#### Instructions for the task
Return only the lines between the line holding "4. More parts follow." and the line holding "self.v, self.f = [], []", the two boundary lines included, exactly as they appear.

Scene script records:
+++
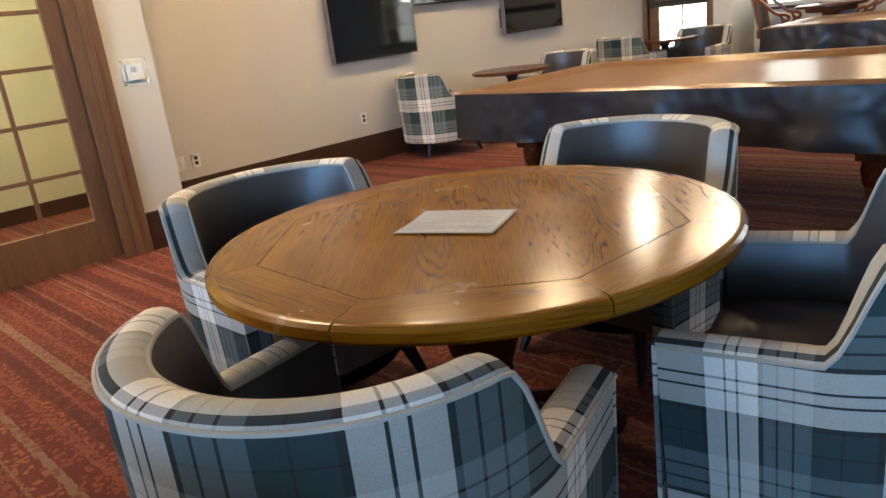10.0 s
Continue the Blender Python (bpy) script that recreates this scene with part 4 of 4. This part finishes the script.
for k in range(8):
    a, b = A0 + k * math.tau / 8, A0 + (k + 1) * math.tau / 8
    inner = [octo[(k + 1) % 8] * 1.0008, octo[k] * 1.0008]
    arc = [a + (b - a) * (0.0025 + 0.995 * q / 10) for q in range(11)]
    bm = bmesh.new()
    mid = (a + b) / 2 + math.pi / 2
    rings = [(R - 0.022, 0.0), (R - 0.008, -0.004), (R, -0.014), (R, -0.036), (R - 0.010, -0.047), (R - 0.05, -0.050)]
    uv_face(bm, [Vector((p.x, p.y, TH)) for p in inner] + [Vector((rings[0][0] * math.cos(q), rings[0][0] * math.sin(q), TH)) for q in arc], mid, 3.1 + k * 1.3)
    lay = bm.loops.layers.uv.verify()
    for (r0, z0), (r1, z1) in zip(rings, rings[1:]):
        for q0, q1 in zip(arc, arc[1:]):
            f = bm.faces.new([bm.verts.new((r * math.cos(q), r * math.sin(q), TH + z)) for r, z, q in ((r0, z0, q0), (r1, z1, q0), (r1, z1, q1), (r0, z0, q1))])
            for lp, (uu, vv) in zip(f.loops, ((q0, -z0), (q0, -z1), (q1, -z1), (q1, -z0))):
                lp[lay].uv = (uu * R + k, vv + R + k)
    bmesh.ops.remove_doubles(bm, verts=bm.verts[:], dist=1e-5)
    part("border_segment", bm, OAK, RT)
part("under_board", lathe(bmesh.new(), [(R - 0.06, TH - 0.048), (R - 0.05, TH - 0.004)], seg=48), MAHOGANY, RT)
part("apron", lathe(bmesh.new(), [(0.50, TH - 0.12), (0.52, TH - 0.06)], seg=40), MAHOGANY_SIDE, RT)
part("pedestal", lathe(bmesh.new(), [(0.14, 0.10), (0.16, 0.16), (0.10, 0.22), (0.085, 0.30), (0.12, 0.42), (0.13, 0.48), (0.09, 0.54), (0.11, 0.60), (0.20, 0.635)], seg=24), MAHOGANY_SIDE, RT)
for k in range(4):
    a = radians(45 + 90 * k)
    part("pedestal_foot", tube(bmesh.new(), smooth_path([(0.09 * math.cos(a), 0.09 * math.sin(a), 0.14), (0.24 * math.cos(a), 0.24 * math.sin(a), 0.13), (0.40 * math.cos(a), 0.40 * math.sin(a), 0.045)]), [0.05] * 7 + [0.046, 0.044, 0.042, 0.04, 0.038, 0.036], 8), MAHOGANY_SIDE, RT)

sheet = thing("laminated_sheet", "laminated printed sheet lying on the round table", "sheet", pose(-1.754, 5.214, TH + 0.002, 0, 0, 22.5))


def sag(x, y):
    return 0.0035 * math.sin(x * 17 + 1) * math.cos(y * 13) + 0.0035


bm = bmesh.new()
grid(bm, lambda u, v: Vector((-0.146 + 0.292 * u, -0.1145 + 0.229 * v, sag(-0.146 + 0.292 * u, -0.1145 + 0.229 * v))), 16, 12)
lam = part("lamination", bm, plain("laminate", (0.62, 0.61, 0.58), 0.12), sheet, "clear glossy plastic edge")
bm = bmesh.new()
grid(bm, lambda u, v: Vector((-0.138 + 0.276 * u, -0.1065 + 0.213 * v, sag(-0.138 + 0.276 * u, -0.1065 + 0.213 * v) + 0.0006)), 16, 12)
part("paper", bm, plain("glossy_paper", (0.88, 0.88, 0.87), 0.25), sheet)
bm = bmesh.new()


def ink(x0, x1, y0, y1):
    c = [(x0, y0), (x1, y0), (x1, y1), (x0, y1)]
    bm.faces.new([bm.verts.new((a, b, sag(a, b) + 0.0014)) for a, b in c])


rnd = random.Random(5)
for k in range(46):
    x = -0.122 + k * 0.0053
    ink(x, x + 0.0022, -0.085, -0.085 + 0.025 + 0.018 * rnd.random())
    ink(x, x + 0.0020, -0.035, -0.035 + 0.020 + 0.016 * rnd.random())
    ink(x, x + 0.0018, 0.012, 0.012 + 0.016 + 0.012 * rnd.random())
for y in (-0.092, -0.040, 0.006, 0.052, 0.085):
    ink(-0.125, 0.125, y, y + 0.0012)
for x in (-0.125, 0.124):
    ink(x, x + 0.0012, -0.092, 0.086)
for k in range(4):
    ink(-0.118, -0.118 + 0.20 * rnd.uniform(0.6, 1), 0.056 + k * 0.0075, 0.059 + k * 0.0075)
part("print", bm, plain("faint_print", (0.42, 0.42, 0.45), 0.3), sheet, "grey printed chart")


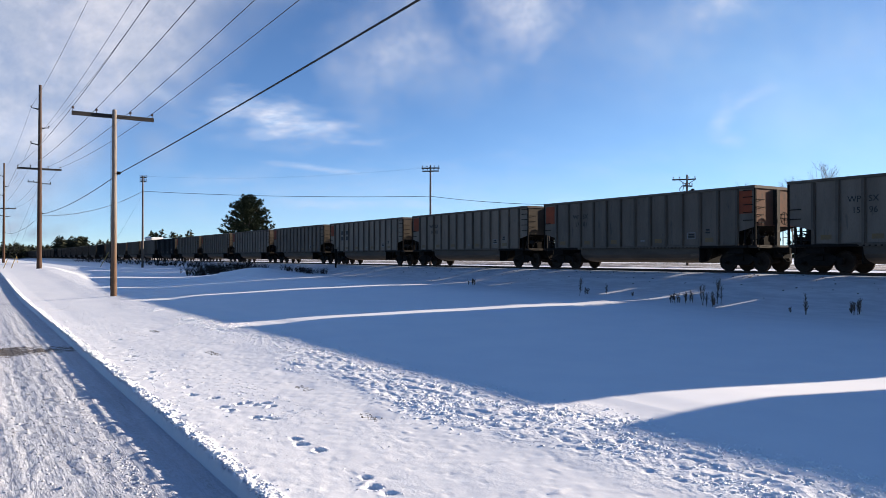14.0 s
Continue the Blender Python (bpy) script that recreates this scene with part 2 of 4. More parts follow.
# ---- shapes ----
class Shape:
    """Vertices and faces gathered from solids."""
    def __init__(self):
        self.v, self.f = [], []

    def put(self, verts, faces):
        n = len(self.v)
        self.v += [tuple(p) for p in verts]
        self.f += [tuple(i + n for i in f) for f in faces]
        return self

    def box(self, c, s, cut=0.0):
        """A box about c of size s, with its four long edges cut."""
        hx, hy, hz = s[0] / 2, s[1] / 2, s[2] / 2
        if cut <= 0:
            ring = [(-hy, -hz), (hy, -hz), (hy, hz), (-hy, hz)]
        else:
            ring = [(-hy + cut, -hz), (hy - cut, -hz), (hy, -hz + cut), (hy, hz - cut),
                    (hy - cut, hz), (-hy + cut, hz), (-hy, hz - cut), (-hy, -hz + cut)]
        return self.prism([(c[1] + a, c[2] + b) for a, b in ring], c[0] - hx, c[0] + hx)

    def prism(self, ring, x0, x1):
        """A profile in y and z drawn out along x."""
        n = len(ring)
        verts = [(x0, a, b) for a, b in ring] + [(x1, a, b) for a, b in ring]
        faces = [(i, (i + 1) % n, n + (i + 1) % n, n + i) for i in range(n)]
        return self.put(verts, faces + [tuple(range(n))[::-1], tuple(range(n, 2 * n))])

    def tube(self, p, q, r0, r1=None, n=8):
        p, q = Vector(p), Vector(q)
        r1 = r0 if r1 is None else r1
        w = (q - p).normalized()
        a = w.orthogonal().normalized()
        b = w.cross(a)
        ring = [a * math.cos(2 * math.pi * i / n) + b * math.sin(2 * math.pi * i / n) for i in range(n)]
        verts = [p + d * r0 for d in ring] + [q + d * r1 for d in ring]
        faces = [(i, (i + 1) % n, n + (i + 1) % n, n + i) for i in range(n)]
        return self.put(verts, faces + [tuple(range(n))[::-1], tuple(range(n, 2 * n))])

    def lathe(self, c, axis, rings, n=16):
        """Rings of (distance along the axis, radius) about the point c."""
        w = Vector(axis).normalized()
        a = w.orthogonal().normalized()
        b = w.cross(a)
        verts, faces = [], []
        for h, r in rings:
            verts += [Vector(c) + w * h + (a * math.cos(2 * math.pi * i / n) + b * math.sin(2 * math.pi * i / n)) * r for i in range(n)]
        for k in range(len(rings) - 1):
            faces += [(k * n + i, k * n + (i + 1) % n, (k + 1) * n + (i + 1) % n, (k + 1) * n + i) for i in range(n)]
        faces += [tuple(range(n))[::-1], tuple(range((len(rings) - 1) * n, len(rings) * n))]
        return self.put(verts, faces)

    def mesh(self, name, material, smooth=False):
        me = bpy.data.meshes.new(name)
        me.from_pydata(self.v, [], self.f)
        bm = bmesh.new()
        bm.from_mesh(me)
        bmesh.ops.recalc_face_normals(bm, faces=bm.faces)
        bm.to_mesh(me)
        bm.free()
        me.materials.append(material)
        if smooth:
            me.polygons.foreach_set("use_smooth", [True] * len(me.polygons))
        return me


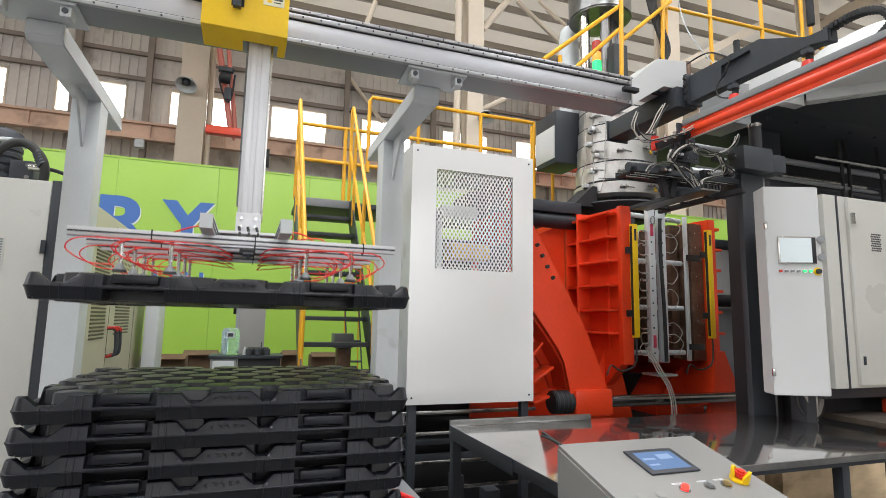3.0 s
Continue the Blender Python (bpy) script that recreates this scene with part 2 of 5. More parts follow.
+++
#### Exercise solution
Continue the Blender Python (bpy) script that recreates this scene with part 2 of 4. More parts follow.
# ---- shapes ----
class Shape:
    """Vertices and faces gathered from solids."""
    def __init__(self):
        self.v, self.f = [], []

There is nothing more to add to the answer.